Labaki, vamos ser justos, evita as coisas horríveis que um empreendimento destes apresenta como ratoeira. A menor delas seria a manipulação melodramática. E é hábil, sem com a habilidade mandar ao ar a delicadeza, com intérpretes e personagens que nascem da fusão entre o documental e o ficcionado. Por exemplo, depois daquele statement da criança em tribunal contra os pais por estes lhe terem dado vida, o filme poderia não resistir. Mas resiste. Não se safa é de explicar e de justificar e de ser porta-voz – porta-voz dos que não têm acesso aos direitos fundamentais. O que Akya não faz, porque para Dvortsevoy um filme deve ser outra coisa. Mas cremos que com Cafarnaum a 71.ª edição de Cannes terá a sua Palma de Ouro.
Quase no fim, ficamos com Vanessa Paradis como produtora de porno gay, abandonada pela amada, que é a montadora dos seus filmes, ameaçados pelo godemiché fatal de um assassino homofóbico. Ficamos com uma homenagem ao underground dos anos 70, uma espécie de Brian de Palma low-fi, num filme, Un Couteau dans le Coeur, de Yann Gonzalez, todo ele vidrado pela performance e por isso algo paralisado – como se não passasse de uma série de reencenações. O gesto dos programadores, ao permitirem esta plataforma de visibilidade ao universo artesanal de Gonzalez, já é quase tudo.
E entretanto, Terry Gilliam
O fim mesmo, no concurso, só acontecerá esta noite com Poirier Sauvage, de Nuri Bilge Ceylan (currículo de Cannes: Grande Prémio em 2003 e em 2011 por Uzak e Era Uma Vez na Anatólia, respectivamente; Prémio de Realização em 2008 por Os Três Macacos; Palma de Ouro em 2014 por Sono de Inverno). Mas entretanto, foi já mostrado à imprensa o filme que encerrará, este sábado, a 71.ª edição: O Homem que Matou Dom Quixote, de Terry Gilliam.
Começa com a indicação, que os tribunais franceses impuseram, de que a projecção no festival não prejudicaria os direitos reivindicados judicialmente pela Alfama Films de Paulo Branco.
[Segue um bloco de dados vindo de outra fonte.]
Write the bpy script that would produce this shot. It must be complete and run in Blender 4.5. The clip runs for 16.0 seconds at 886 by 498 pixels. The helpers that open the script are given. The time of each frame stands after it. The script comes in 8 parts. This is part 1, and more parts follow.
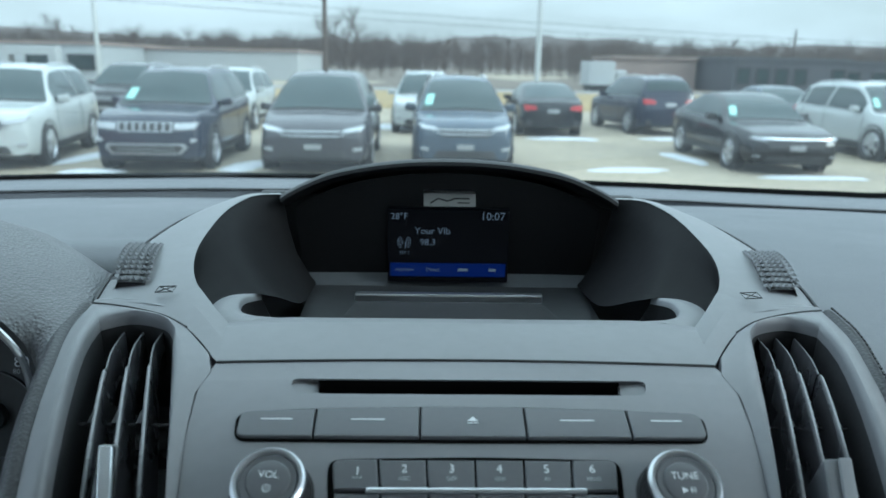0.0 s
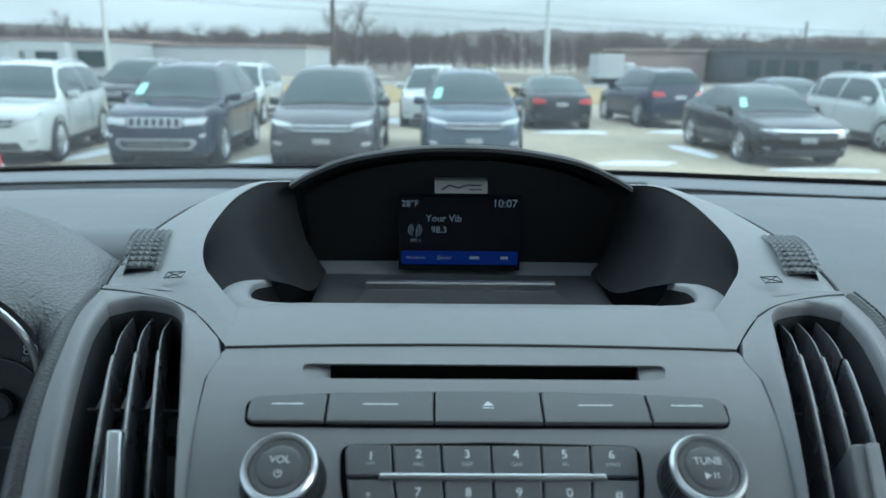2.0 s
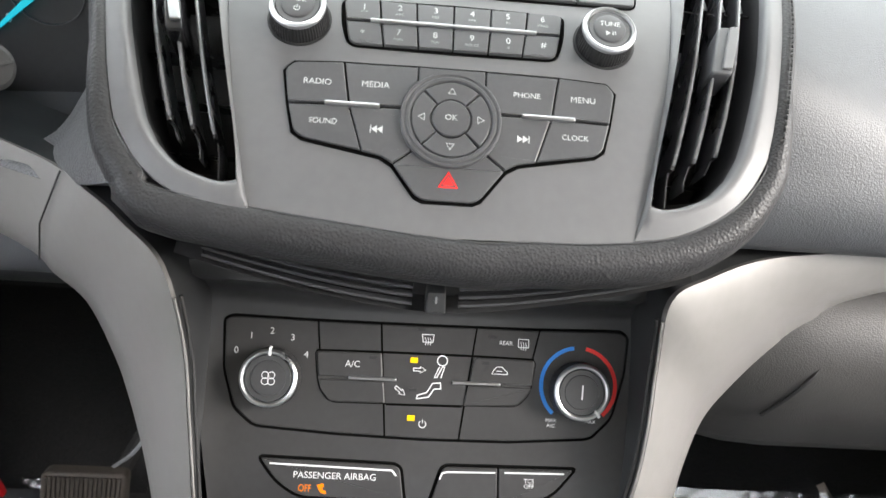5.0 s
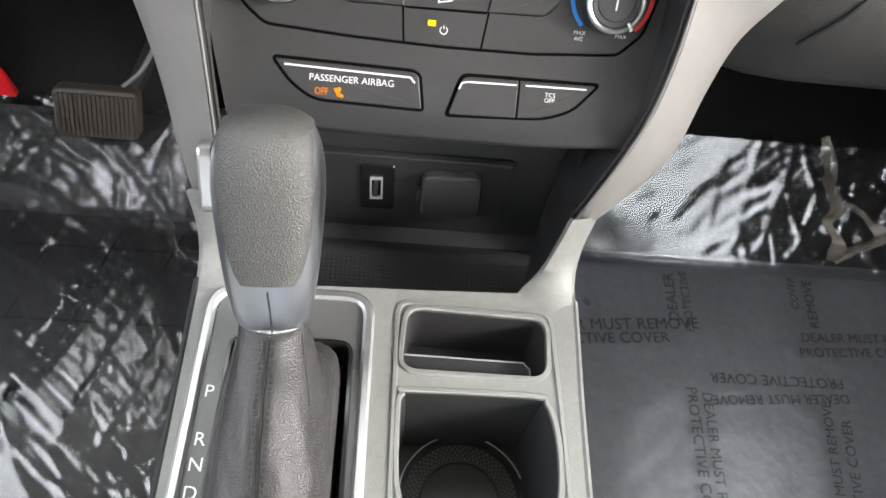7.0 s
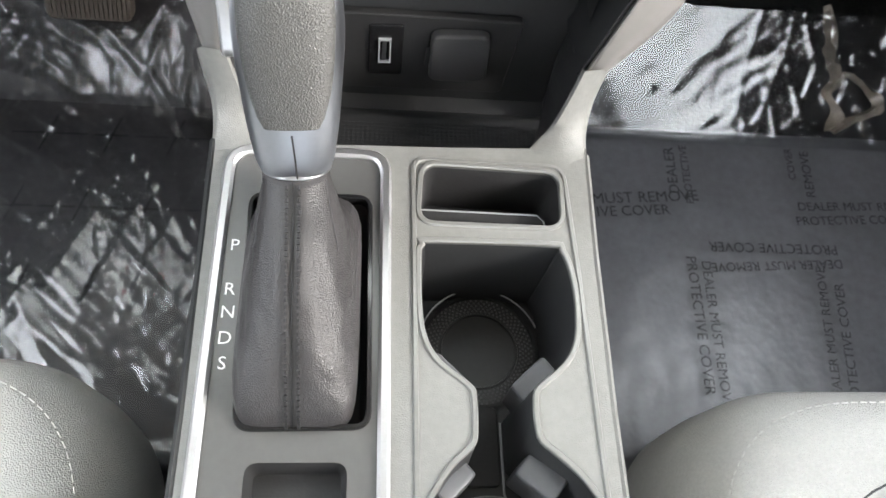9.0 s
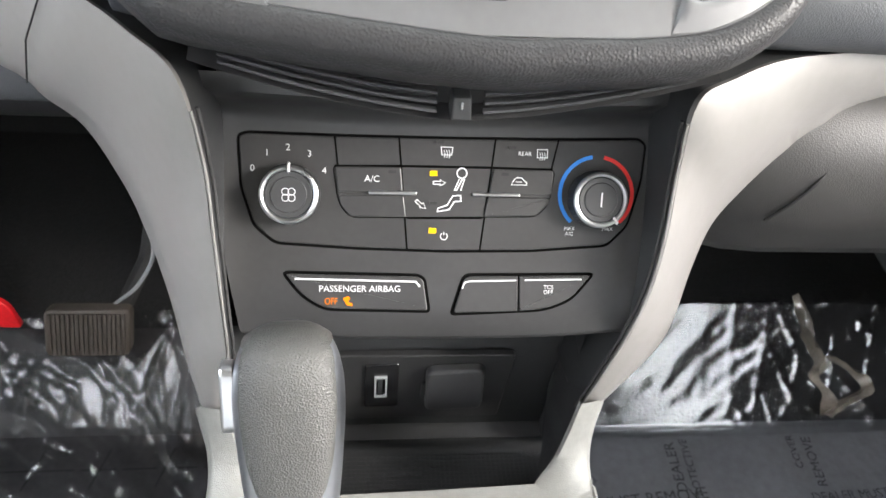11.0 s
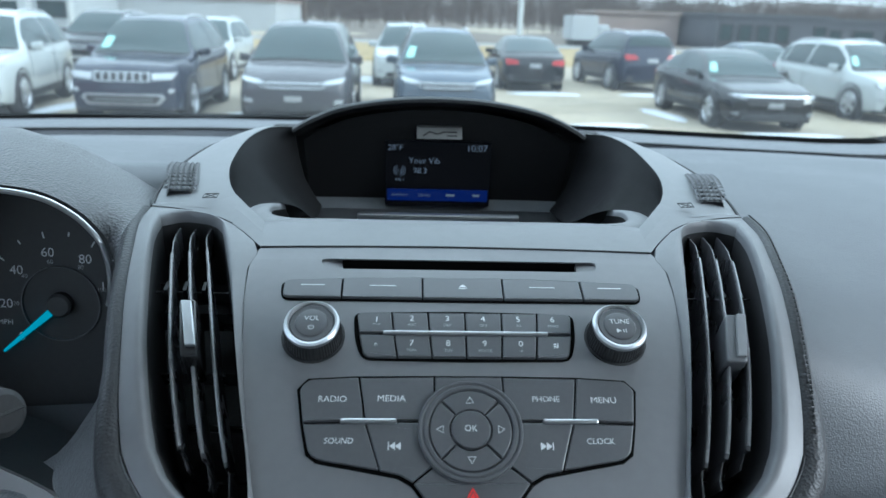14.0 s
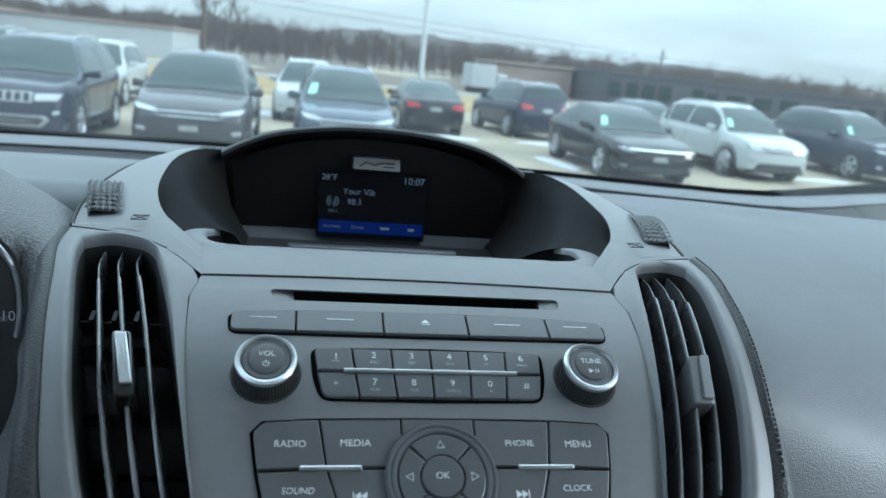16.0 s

E prossegue, temperando a lei com humor, exclamando, também em legenda, que, 25 anos depois de todas as catástrofes naturais e financeiras, eis finalmente… como se o mundo aguardasse por Star Wars.
Parecia bom augúrio, isto de a auto-ironia colocar a coisa numa fasquia menos do que épica. Mas a fasquia estatela-se no chão. Desde logo porque o humor é sempre o trambolhão de serviço para as personagens, um realizador de publicidade (Adam Driver) invadido pelas figuras – entre elas Don Quixote (Jonathan Pryce) – do mundo que desencadeou num “filme de estudante” do passado, e que se vê arrastado para a sua experiência do mundo como Sancho Pança.
Não se nega que há melancolia aqui. Não porque seja um sentimento procurado, trabalhado ou aprofundado, mas porque é isso que fica, e não é preciso ter estado à espera 25 anos, do bricabraque simplório (a sequência do baile de máscaras rodada no Convento de Cristo, em Tomar) e de um cast inexpressivo, monótono. O filme terá também estreia este sábado em 300 salas de França, depois de os tribunais de Paris terem indeferido o pedido do produtor Paulo Branco que reclamava a suspensão da distribuição do filme.